We could use this time to consider our central city where I live and which for many years has not shown a friendly face to mana whenua, only recently starting to reflect tangata whenua customs and values in our celebrations and local places and spaces.
This reflection could include considering the impacts colonisation has had on the previous occupants of this land and how Auckland could move step by step towards greater equity and fairer living conditions.
Our cities, including Auckland, have always been Māori cities and, with careful thought, the customs and values of those who first lived here can be given space, and the environmental values of mana whenua respected.
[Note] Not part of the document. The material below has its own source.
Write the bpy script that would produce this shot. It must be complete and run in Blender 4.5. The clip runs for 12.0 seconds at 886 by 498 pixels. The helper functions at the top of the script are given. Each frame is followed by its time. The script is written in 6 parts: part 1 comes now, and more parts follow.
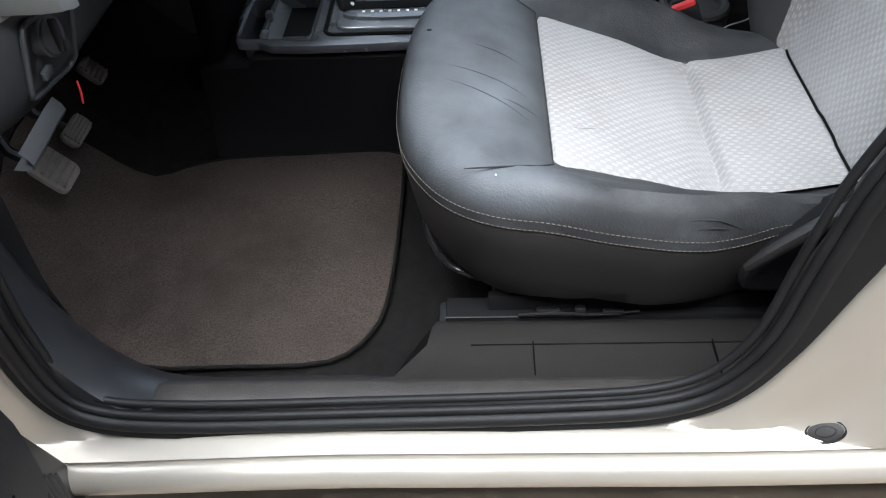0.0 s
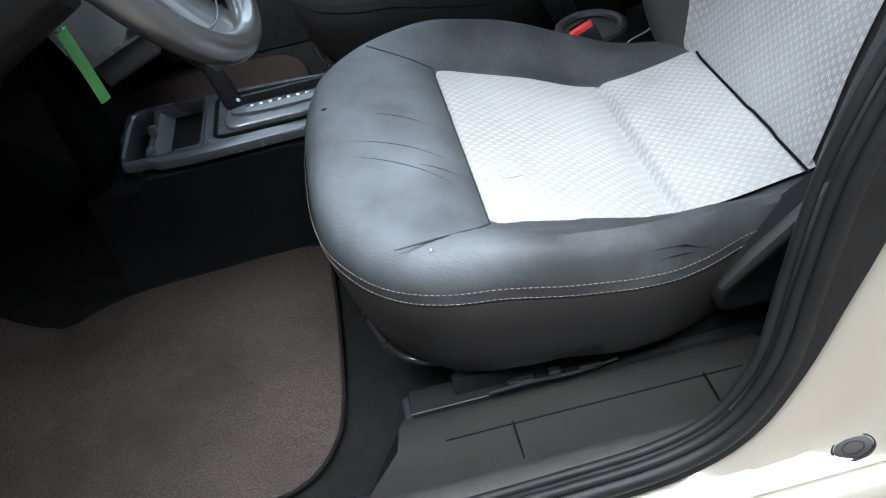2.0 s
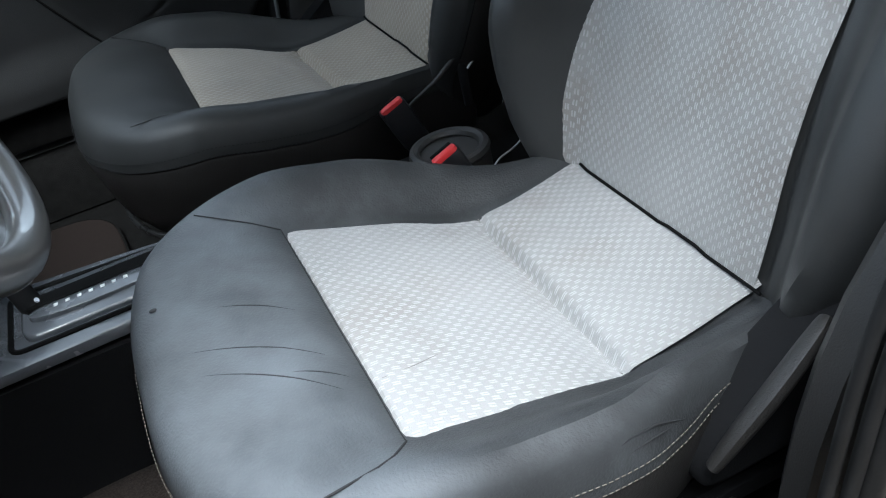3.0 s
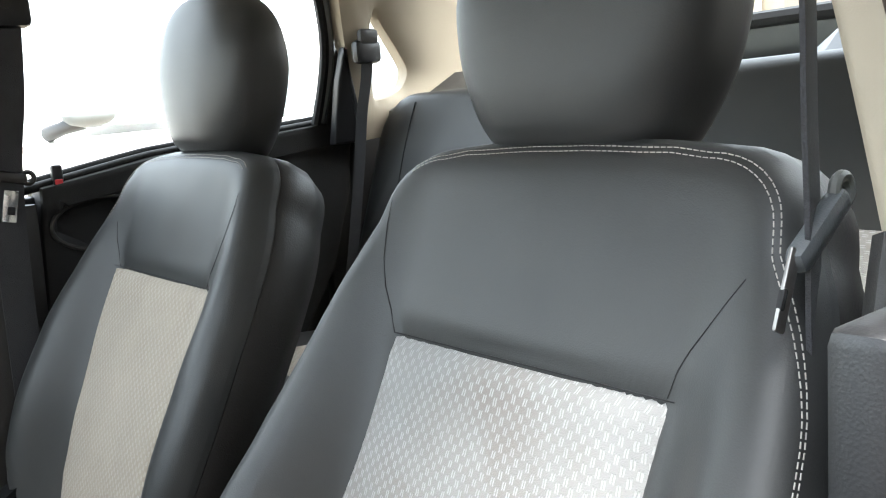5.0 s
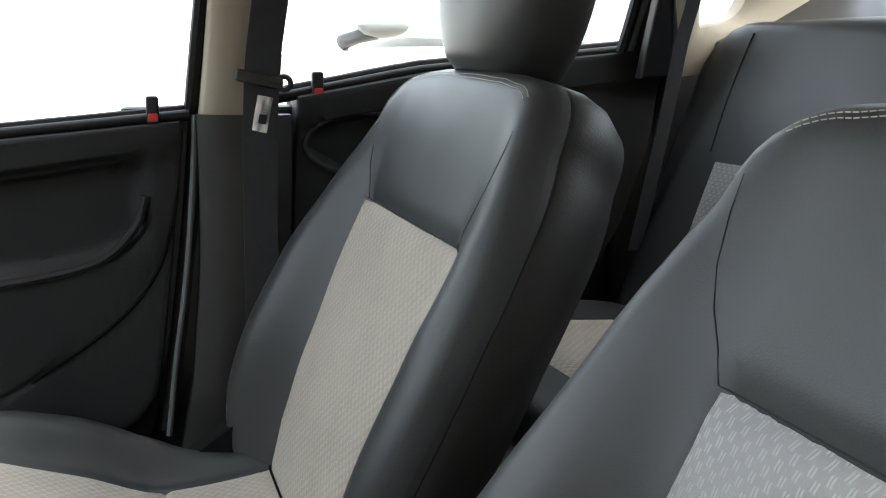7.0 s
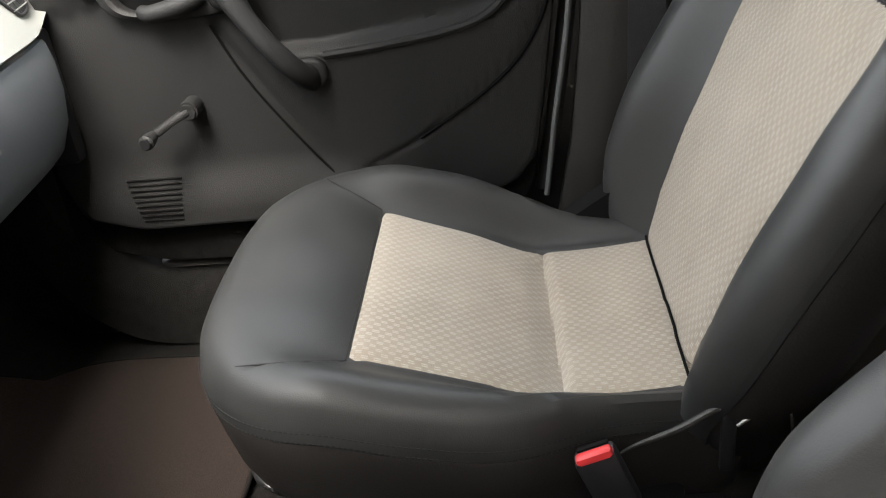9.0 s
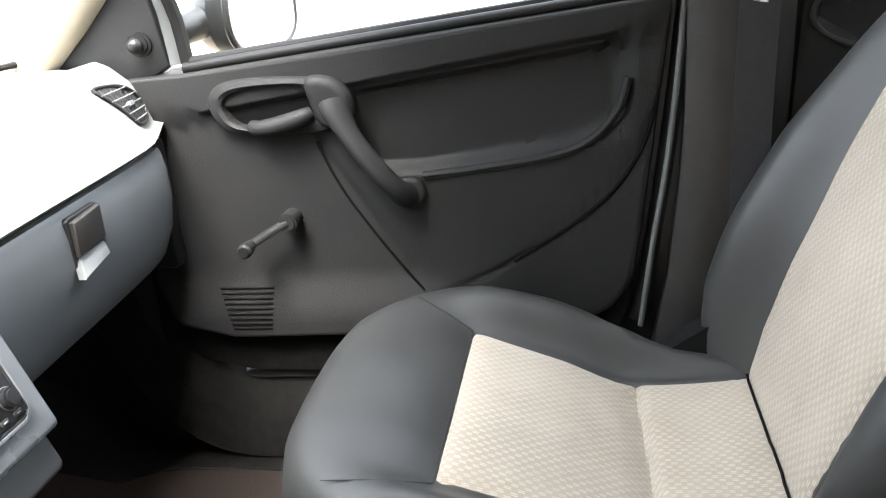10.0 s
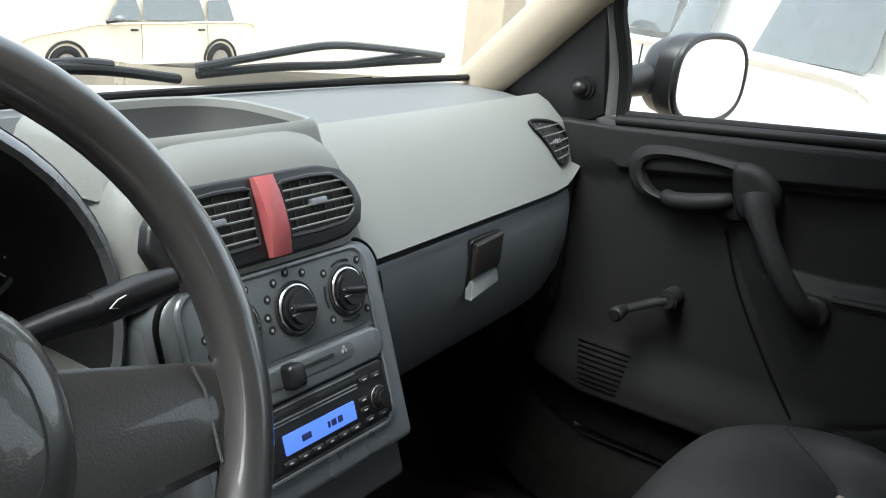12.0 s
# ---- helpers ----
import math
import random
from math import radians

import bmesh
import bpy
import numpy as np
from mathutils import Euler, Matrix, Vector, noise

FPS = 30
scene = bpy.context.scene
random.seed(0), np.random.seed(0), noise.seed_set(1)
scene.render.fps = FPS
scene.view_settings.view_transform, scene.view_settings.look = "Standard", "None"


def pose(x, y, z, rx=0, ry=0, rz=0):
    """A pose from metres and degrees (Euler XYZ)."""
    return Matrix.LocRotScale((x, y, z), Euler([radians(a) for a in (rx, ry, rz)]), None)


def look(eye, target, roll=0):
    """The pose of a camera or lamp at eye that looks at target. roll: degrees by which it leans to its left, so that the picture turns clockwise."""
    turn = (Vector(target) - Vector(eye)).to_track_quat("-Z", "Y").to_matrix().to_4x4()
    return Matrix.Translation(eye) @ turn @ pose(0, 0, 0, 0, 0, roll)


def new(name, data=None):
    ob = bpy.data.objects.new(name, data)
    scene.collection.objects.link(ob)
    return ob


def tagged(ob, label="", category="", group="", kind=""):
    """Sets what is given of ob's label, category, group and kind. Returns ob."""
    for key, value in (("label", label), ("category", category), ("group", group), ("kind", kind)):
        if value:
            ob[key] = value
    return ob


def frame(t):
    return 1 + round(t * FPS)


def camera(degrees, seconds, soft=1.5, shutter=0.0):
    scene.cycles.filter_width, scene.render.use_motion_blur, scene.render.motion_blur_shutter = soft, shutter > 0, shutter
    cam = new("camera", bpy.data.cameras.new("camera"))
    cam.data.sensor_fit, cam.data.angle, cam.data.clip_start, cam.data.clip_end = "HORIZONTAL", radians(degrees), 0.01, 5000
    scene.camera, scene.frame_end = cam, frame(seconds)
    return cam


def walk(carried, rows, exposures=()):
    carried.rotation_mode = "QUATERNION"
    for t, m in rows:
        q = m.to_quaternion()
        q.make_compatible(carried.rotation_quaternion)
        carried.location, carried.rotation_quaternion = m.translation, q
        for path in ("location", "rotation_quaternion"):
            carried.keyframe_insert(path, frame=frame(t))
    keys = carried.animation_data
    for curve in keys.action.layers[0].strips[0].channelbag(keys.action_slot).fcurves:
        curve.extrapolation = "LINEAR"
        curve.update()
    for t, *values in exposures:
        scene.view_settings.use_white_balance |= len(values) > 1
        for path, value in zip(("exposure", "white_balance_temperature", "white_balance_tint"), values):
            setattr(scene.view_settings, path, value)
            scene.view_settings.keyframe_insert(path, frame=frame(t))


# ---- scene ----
cam = camera(53.5, 12.0, soft=1.1)
PATH = [
    (0, (0.014, -1.303, 1.104), (-0.084, 0.193, -0.22), -3.5),
    (0.5, (0.014, -1.302, 1.102), (-0.085, 0.2, -0.215), -3.8),
    (1, (0.007, -1.298, 1.099), (-0.066, 0.223, -0.197), -4.1),
    (1.5, (0.008, -1.278, 1.081), (-0.009, 0.271, -0.185), -7.0),
    (2, (0.015, -1.215, 1.054), (0.068, 0.364, -0.172), -12.8),
    (2.5, (0.035, -1.11, 1.027), (0.16, 0.487, -0.171), -17.6),
    (3, (0.018, -0.994, 1.007), (0.481, 0.598, -0.112), -14.2),
    (3.1, (0.019, -0.982, 0.989), (0.534, 0.621, -0.089), -14.5),
    (3.3, (0.02, -0.965, 0.997), (0.71, 0.61, -0.024), -12.7),
    (3.5, (0.046, -0.957, 1.039), (0.818, 0.606, 0.058), -13.2),
    (3.6, (0.038, -0.954, 1.060), (0.922, 0.583, 0.141), -11.6),
    (5.3, (0.127, -0.851, 1.051), (1.362, 0.703, 0.809), -4.2),
    (5.5, (0.134, -0.839, 1.058), (1.371, 0.72, 0.853), -4.0),
    (6, (0.173, -0.747, 1.056), (1.237, 0.929, 0.813), -3.3),
    (6.5, (0.23, -0.659, 1.044), (1.07, 1.129, 0.736), -5.3),
    (6.7, (0.242, -0.631, 1.039), (1.02, 1.178, 0.689), -2.6),
    (8.3, (0.259, -0.567, 1.065), (0.499, 1.191, 0.143), 0.3),
    (8.5, (0.274, -0.553, 1.068), (0.354, 1.188, 0.087), -2.7),
    (9, (0.263, -0.519, 1.057), (0.071, 1.223, 0.093), -7.0),
    (9.5, (0.263, -0.507, 1.049), (-0.031, 1.268, 0.177), -7.6),
    (10, (0.233, -0.512, 1.044), (-0.104, 1.337, 0.361), -5.3),
    (10.5, (0.208, -0.509, 1.052), (-0.292, 1.328, 0.44), -1.6),
    (11, (0.19, -0.489, 1.064), (-0.478, 1.312, 0.506), 4.3),
    (11.5, (0.177, -0.481, 1.073), (-0.646, 1.257, 0.523), 7.4),
    (12, (0.165, -0.489, 1.078), (-0.88, 1.097, 0.461), 5.9),
]
walk(cam, [(t, look(eye, target, roll)) for t, eye, target, roll in PATH], [(0, 2.5, 5800, 8), (1.0, 2.55, 5750, 7), (1.5, 2.55, 5700, 6), (2.0, 2.75, 5600, 5), (2.5, 2.65, 5550, 4), (3.0, 2.45, 5600, 4), (3.6, 2.85, 5900, 4), (5.3, 3.95, 6250, 6), (5.8, 3.85, 6250, 6), (6.5, 3.42, 6150, 6), (8.3, 3.75, 6750, 11), (9.0, 3.9, 6850, 11), (9.5, 4.1, 6700, 10), (10.0, 4.45, 6450, 10), (10.5, 4.4, 6250, 8), (11.0, 3.9, 6200, 7), (11.5, 3.05, 6200, 7), (12, 2.4, 6150, 6)])
# ---- world, sun ----
world = bpy.data.worlds.new("sky")
scene.world = world
world.use_nodes = True
wn = world.node_tree.nodes
sky = wn.new("ShaderNodeTexSky")
sky.sky_type, sky.sun_disc = "NISHITA", False
sky.sun_elevation, sky.sun_rotation = radians(62), radians(160)
sky.air_density, sky.dust_density, sky.ozone_density = 1.0, 4.0, 0.6
wn["Background"].inputs["Strength"].default_value = 0.15
pale = wn.new("ShaderNodeHueSaturation")
pale.inputs["Saturation"].default_value = 0.3
world.node_tree.links.new(sky.outputs["Color"], pale.inputs["Color"])
world.node_tree.links.new(pale.outputs["Color"], wn["Background"].inputs["Color"])
sun_data = bpy.data.lights.new("sun", "SUN")
sun_data.energy, sun_data.angle, sun_data.color = 0.55, radians(20), (1.0, 0.96, 0.9)
sun = new("sun", sun_data)
sun.matrix_world = look((-0.8, -2.35, 4.6), (0, 0, 0))


# ---- materials ----
def material(name, color, rough=0.5, metal=0.0, vary=0.12, scale=12.0, bump=0.0, bump_scale=200.0, spec=0.5, coat=0.0, stain=None, stain_scale=3.0, stain_amount=0.3):
    m = bpy.data.materials.new(name)
    m.use_nodes = True
    nt = m.node_tree
    b = nt.nodes["Principled BSDF"]
    b.inputs["Roughness"].default_value, b.inputs["Metallic"].default_value = rough, metal
    b.inputs["Specular IOR Level"].default_value, b.inputs["Coat Weight"].default_value = spec, coat
    tc = nt.nodes.new("ShaderNodeTexCoord")
    n1 = nt.nodes.new("ShaderNodeTexNoise")
    n1.inputs["Scale"].default_value, n1.inputs["Detail"].default_value = scale, 5
    nt.links.new(tc.outputs["Object"], n1.inputs["Vector"])
    ramp = nt.nodes.new("ShaderNodeValToRGB")
    ramp.color_ramp.elements[0].position, ramp.color_ramp.elements[1].position = 0.3, 0.7
    ramp.color_ramp.elements[0].color = (*[c * (1 - vary) for c in color], 1)
    ramp.color_ramp.elements[1].color = (*[min(1, c * (1 + vary)) for c in color], 1)
    nt.links.new(n1.outputs["Fac"], ramp.inputs["Fac"])
    out = ramp.outputs["Color"]
    if stain:
        n2 = nt.nodes.new("ShaderNodeTexNoise")
        n2.inputs["Scale"].default_value, n2.inputs["Detail"].default_value, n2.inputs["Roughness"].default_value = stain_scale, 8, 0.65
        nt.links.new(tc.outputs["Object"], n2.inputs["Vector"])
        r2 = nt.nodes.new("ShaderNodeValToRGB")
        r2.color_ramp.elements[0].position, r2.color_ramp.elements[1].position = 0.48, 0.72
        r2.color_ramp.elements[0].color, r2.color_ramp.elements[1].color = (0, 0, 0, 1), (stain_amount,) * 3 + (1,)
        nt.links.new(n2.outputs["Fac"], r2.inputs["Fac"])
        mix = nt.nodes.new("ShaderNodeMixRGB")
        mix.inputs["Color2"].default_value = (*stain, 1)
        nt.links.new(r2.outputs["Color"], mix.inputs["Fac"])
        nt.links.new(out, mix.inputs["Color1"])
        out = mix.outputs["Color"]
    nt.links.new(out, b.inputs["Base Color"])
    rr = nt.nodes.new("ShaderNodeMapRange")
    rr.inputs["To Min"].default_value, rr.inputs["To Max"].default_value = max(0.02, rough - 0.08), min(1, rough + 0.08)
    nt.links.new(n1.outputs["Fac"], rr.inputs["Value"])
    nt.links.new(rr.outputs["Result"], b.inputs["Roughness"])
    if bump:
        n3 = nt.nodes.new("ShaderNodeTexNoise")
        n3.inputs["Scale"].default_value, n3.inputs["Detail"].default_value = bump_scale, 3
        nt.links.new(tc.outputs["Object"], n3.inputs["Vector"])
        bp = nt.nodes.new("ShaderNodeBump")
        bp.inputs["Strength"].default_value, bp.inputs["Distance"].default_value = bump, 0.002
        nt.links.new(n3.outputs["Fac"], bp.inputs["Height"])
        nt.links.new(bp.outputs["Normal"], b.inputs["Normal"])
    return m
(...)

This, in turn, will make Auckland a city in which we all have a place of which to be proud, arrest the biodiversity losses, and address the effects of climate change.
Decolonisation is not an easy process and the trauma of land alienation, laws forbidding use of language and customs, and intended assimilation have produced intergenerational trauma. There is continued resistance to including Māori language in our daily lives and denial of our common roots and the impacts which colonisation has caused in this city and others globally.
With the new parks and spaces which start to tell all our stories and increasing knowledge of the foundations of our city, we can look forward to Matariki when all can celebrate heritage in Tamaki Makaurau.
Dr Diane Menzies, ONZM, is a descendant of Rongowhakaata and Aitanga a Mahaki, with Scottish and English heritage. She is a consultant and researcher on cultural landscape and environmental issues for Landcult Ltd, and trained as a landscape architect.